Ia menyebut, salah satu fasilitas publik untuk tempat masyarakat melakukan interaksi sosial tersebut adalah pusat perbelanjaan.
Jadi jika pusat perbelanjaan tidak memiliki ataupun tidak mampu menyediakan fasilitas tersebut, maka tidak akan dipilih dan akan ditinggalkan oleh para pelanggannya.
Ia menyebut, pusat perbelanjaan harus dapat memiliki dan menyediakan tempat ataupun fasilitas untuk pelanggan melakukan interaksi sosial dengan sesamanya, sehingga fungsi Pusat Perbelanjaan bukan lagi hanya sekedar sebagai tempat belanja.
"Pusat perbelanjaan harus dapat menyediakan ataupun memberikan journey atau experience kepada para pelanggannya, bukan lagi hanya sekedar menyediakan ataupun memberikan fungsi belanja saja.
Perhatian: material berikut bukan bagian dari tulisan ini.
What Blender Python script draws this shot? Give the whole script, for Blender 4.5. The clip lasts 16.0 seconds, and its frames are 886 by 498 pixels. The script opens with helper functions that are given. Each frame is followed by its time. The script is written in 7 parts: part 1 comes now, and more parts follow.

Customer experience ataupun customer journey dapat diciptakan dari konsep gedung dan juga tenant mix," paparnya.
Lebih lanjut Ia mengatakan, fungsi lain dari pusat perbelanjaan akan selalu berubah dari waktu ke waktu karena sangat erat dengan gaya hidup yang cepat sekali berubah setiap waktu.
Apalagi, Alphonzus melihat masyarakat Indonesia juga memiliki budaya yang senang berkumpul, baik bersama keluarga, sanak saudara, teman, kolega, komunitas dan lain sebagainya.
Maka pusat perbelanjaan harus memiliki fasilitas untuk kebutuhan masyarakat tersebut baik dalam bentuk konsep gedung maupun tenancy mix (kelengkapan campuran atau bauran penyewa).